Koshoi Korgon ruins stand in the middle of a high plateau of At-Bashy at the altitude of 2500 m. More precisely, Koshoy Korgon settlement is located 15 km southwest from At-Bashy in the Naryn region, in the village of Kara-Suu. This square form of the fortress at the ancient the Silk Road is clearly visible even from satellite images (check the map below) and it is a very nice place to fly a drone, meaning that the city used to be fairly big! The fortress can be freely roamed and you can see the large remains of the walls that are still several meters tall and some ruins of buildings inside the walled area. Pieces of pottery also lie around as is common in the less researched places in Central Asia.
In the 7th century, there was a large city around the fortress and according to the findings, most of the inhabitants were engaged in handicrafts and trade. The origin of the structure may well be of the Turks time although there is a legend that it was built by Manas as a mausoleum for his friend Koshoy, a name mentioned in the Kyrgyz Manas epoch.
The location of the fortress and settlement was chosen in order to be able to guard the whole plateau and the traffic going through this route of the Silk Road. The position by the Kara-Koyun River at the foot of the nearby mountain range opened it’s defenders a great opportunity to survey everything that was happening around and especially to spot the possible approaching enemy.
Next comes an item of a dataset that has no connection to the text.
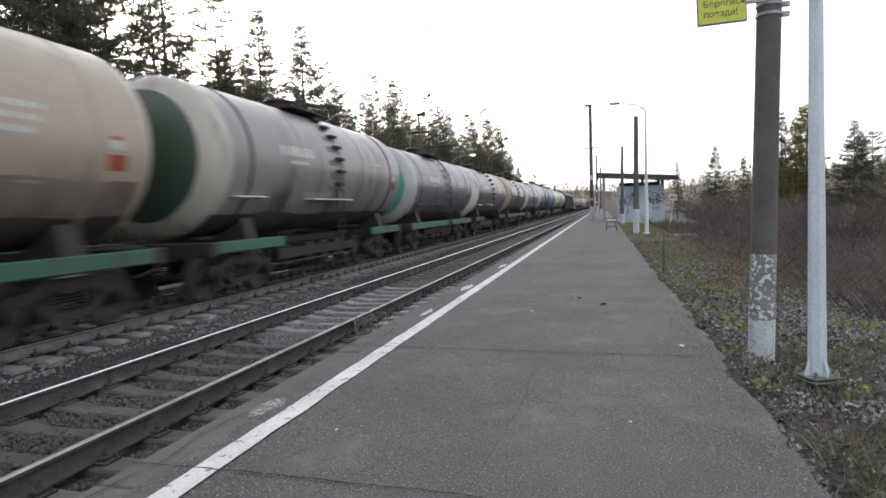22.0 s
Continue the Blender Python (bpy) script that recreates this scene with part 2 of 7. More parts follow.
PALESLEEPER = surf("dusty_sleeper_concrete", (0.27, 0.266, 0.262), (0.16, 0.156, 0.152), 2.2, 0.92, 0, 0.5, 40, streak=((0.11, 0.10, 0.095), 0.35, 2.5, 1), vary=0.18)
WORNLINE = surf("worn_white_paint", (0.72, 0.71, 0.69), (0.55, 0.54, 0.52), 2.0, 0.8, 0, 0.3, 45, speck=((0.2, 0.19, 0.18), 0.62, 16.0))
SOIL = surf("soil", (0.024, 0.021, 0.018), (0.048, 0.042, 0.034), 0.9, 0.97, 0, 0.9, 9.0, streak=((0.055, 0.062, 0.026), 0.35, 0.7, 1))
GRAVEL = surf("far_platform_gravel", (0.15, 0.14, 0.13), (0.085, 0.078, 0.068), 0.8, 0.95, 0, 1.0, 14.0, streak=((0.07, 0.068, 0.045), 0.35, 0.9, 1))

# ---- the setting: ground, tracks, platforms ----
NEAR, FAR = -4.55, -8.65        # track axes, 4.1 m apart
TOP = -0.20                     # top of the near rails; the platform's surface is at 0
TOP_FAR = -0.245                # the far track lies a little lower
rnd = random.Random(7)


def wave(x, y, s=1.0, k=0.0):
    return noise.noise(Vector((x * s, y * s, k)))


def ground_z(x, y):
    """Height of the natural ground."""
    if x < -10.7:
        z = (-0.12 + 0.10 * wave(x, y, 0.3)) * min(1.0, max(0.0, (-x - 16.0) / 1.5)) - 0.4 * (1 - min(1.0, max(0.0, (-x - 16.0) / 1.5))) + max(0.0, -x - 30) * 0.01
    elif x < 0.8:
        z = -0.75
    else:
        z = -0.07 - 0.10 * min(1.0, max(0.0, (x - 1.25) / 0.35)) - 0.95 * min(1.0, max(0.0, (x - 2.6) / 6.0)) + 0.06 * wave(x, y, 0.7)
    far = max(0.0, y - 330)
    z += min(34.0, far * 0.055) * (0.75 + 0.5 * wave(x, y, 0.006))
    if x > 60:
        z += min(14.0, (x - 60) * 0.06)
    return z


def sheet(xs, ys, f):
    g = Geo()
    n = len(xs)
    g.v = [(x, y, f(x, y)) for y in ys for x in xs]
    g.f = [(j * n + i, j * n + i + 1, (j + 1) * n + i + 1, (j + 1) * n + i) for j in range(len(ys) - 1) for i in range(n - 1)]
    return g


xs = [-1800, -900, -500, -300, -200, -140, -100, -75, -55, -42, -34, -28, -24, -21, -19, -17.5, -16.8, -16, -15.5, -14, -12.5, -11.4, -10.9, -10.75, -10.6, 0.7, 0.85, 1.02, 1.2, 1.6, 2.0,
      2.5, 3, 3.5, 4, 5, 6, 7, 8, 10, 12, 15, 20, 27, 35, 45, 60, 80, 110, 160, 240, 400, 700, 1200, 1800]
ys = [-400, -150, -60, -30, -15, -8, -4] + [-2 + 0.6 * i for i in range(40)] + [23, 25, 28, 31, 35, 40, 46, 53, 60, 70, 80, 95, 110, 130, 160, 200, 250, 300,
      340, 380, 430, 500, 600, 750, 1000, 1500, 2200, 3200]
solid("ground", sheet(xs, ys, ground_z), SOIL, "brown autumn soil with patches of grass and moss", "ground", kind="structure", smooth=True)


def bed_z(x, y):
    z = -0.455
    if x > NEAR + 1.25:
        z -= 0.16 * min(1.0, (x - NEAR - 1.25) / 0.45)
    if x < -6.6:
        z -= 0.04 * min(1.0, (-6.6 - x) / 0.5)
    if x < FAR - 1.3:
        z -= 0.12 * min(1.0, (FAR - 1.3 - x) / 0.5)
    return z + 0.025 * wave(x, y, 2.0) + 0.012 * wave(x, y, 7.0)


bx = [-10.75 + 0.14 * i for i in range(58)]
by = [-12, -8, -5, -3] + [-2 + 0.16 * i for i in range(150)] + [22.5 + 0.8 * i for i in range(40)] + [56, 60, 66, 75, 90, 120, 160, 240, 420]
solid("ballast", sheet(bx, by, bed_z), BALLAST, "grey crushed-stone ballast bed under both tracks", "ballast", kind="structure", smooth=True)


def rail_geo(x, y0, y1, head, top):
    g = Geo()
    if head:
        crown = [(0.0345, -0.0125), (0.026, -0.0066), (0.018, -0.003), (0.010, -0.0009), (0.0, 0.0)]
        g.prism([(x - a, top + b) for a, b in crown] + [(x + a, top + b) for a, b in crown[-2::-1]], y0, y1)
    else:
        h = [(0.075, -0.18), (0.075, -0.168), (0.02, -0.148), (0.0095, -0.13), (0.0095, -0.058), (0.035, -0.042), (0.0375, -0.018), (0.034, -0.0135)]
        g.prism([(x + a, top + b) for a, b in h] + [(x - a, top + b) for a, b in h[::-1]], y0, y1)
    return g


def sleeper_geo():
    """A concrete sleeper, lower in the middle, with two rail seats."""
    g = Geo()
    st = [(-1.35, 0.13, -0.03), (-1.25, 0.125, 0.0), (-0.55, 0.125, 0.0), (-0.35, 0.11, -0.035), (0.35, 0.11, -0.035), (0.55, 0.125, 0.0), (1.25, 0.125, 0.0), (1.35, 0.13, -0.03)]
    g.rings([[(x, -w - 0.02, -0.16), (x, w + 0.02, -0.16), (x, w, z - 0.02), (x, w - 0.02, z), (x, -w + 0.02, z), (x, -w, z - 0.02)] for x, w, z in st])
    return g


def clip_geo(s):
    """Baseplate, clamps, bolts and nuts on one side-pair of a rail seat; s: outward side."""
    g = Geo()
    g.box(-0.17, 0.17, -0.08, 0.08, 0.0, 0.018)
    for d in (-1, 1):
        g.box(d * 0.095 - 0.035, d * 0.095 + 0.035, -0.05, 0.05, 0.018, 0.05, 0.008)
        g.cyl((d * 0.10, 0, 0.03), (d * 0.10, 0, 0.115), 0.012, 6)
        g.cyl((d * 0.10, 0, 0.05), (d * 0.10, 0, 0.078), 0.024, 6)
        g.cyl((d * 0.15, 0.045, 0.01), (d * 0.15, 0.045, 0.06), 0.011, 5)
    return g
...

Excavations have shown remains of buildings inside the walls that were used for living and manufacturing and Koshoy Korgon has been identified being the often mentioned medieval city of At-Bash, which primarily functioned in the 9 – 12th centuries AD, but was also live during the later Timur‘s times.
Koshoy Korgon museum
There is a local historical museum next to the ruins which collects the findings from the site including household items, weapons, clothing and so on. The museum is privately funded by a businessman who was born in Kara Suu and wanted to prevent the robbing and illegal excavations of Koshoi Korgon.
The keeper of the museum will gladly tell more about the site but unfortunately only in Russian or Kyrgyz and there are several interesting artifacts and maps in the museum. The successful archaeological campaigns in the fortress have continued and are still ongoing. Enlisting this site as a a historical monument to the UNESCO World Heritage List is in progress.
Legend about Koshoi
Legend says that Koshoy was one of the closest fighters of the hero Manas. An enthusiastic friend and uncle, Manas’s chief adviser and leader of the Katagan clan. He lived around the 7th-8th centuries and in all versions of the epic was the wisest and just old man who could сonfront Manas. He was tall, well-shaped by his age, but a bit overweight, strong and courageous, wore a long grey beard and mustache and shaved his head. Koshoy first met with Manas when he was 80 years old.
According to another legend, Koshoy ordered the construction of a military fortress (Koshon Korgon) to protect the newly found lands and the local population from attacks by Chinese as well as other enemies and groups of robbers.
Koshoi Korgon fortress structure
Most of the fortresses in different parts of the world (Japan, Asia, Europe) were built on very similar principles and had many common structural features, which allowed restorers to more accurately construct the visualization of the fortress which can be now observed in the museum. In plain the fortress was a structure in the form of a rectangle with sides of 245 x 250 meters and several towers in the wall.
The walls of the fortress were built of large clay and inguinal blocks (rammed clay), which has great strength. The height of the walls reached 10 meters, and the thickness was between 3 – 8 meters depending on the height. 50 circular or rectangular towers were also placed along the perimeter of the wall in long straight sections and the corners. There are still intact gates visible in several parts of the wall.
The towers were intended for observation, providing longitudinal shelling of the fortress wall, protecting the gates and of course also served in for providing shelter for the defenders of the fortress.
An additional protective device for the rampart was a ditch up to 11-14 meters wide, up to three meters deep and filled with water from a nearby source. The place for protection and defense was chosen quite well and for 29 years the walls of the fortress stubbornly defended against the many attacks of enemies.
For a long time the Koshoy Korgon fortress protected its people, however troubled times reached the fortress when it shuddered from the raids of the nomads. After the raids, there was a relatively calm period and numerous loaded caravans again started to pass along the trade routes.
However, At Bashi (Koshoi Korgon) was finally captured and destroyed by the Mongol attackers not so long afterwards. The history is silent about the circumstances of the final fall of the stronghold but according to some unconfirmed reports, exactly one hundred years later, the city was again rebuilt by Amir Temur (Tamerlane (1336-1405) – the great Central Asian (Uzbek) ruler, commander and conqueror) and served as a transshipment point for his army in campaigns to the east against China.
Travel to Koshoy Korgon
Koshoy Korgon is situated in about 2 km southeast from the Kara-Suu village. The citadel is reached by turning left after Kara-Suu mosques and war memorial and then continuing to the end of the road, where the ruins are found in a field to the right where farmers are farming just around it. Koshoy Korgon is a nice extra stop on the way to Chatyr Kul, Kel Suu or Tash Rabat.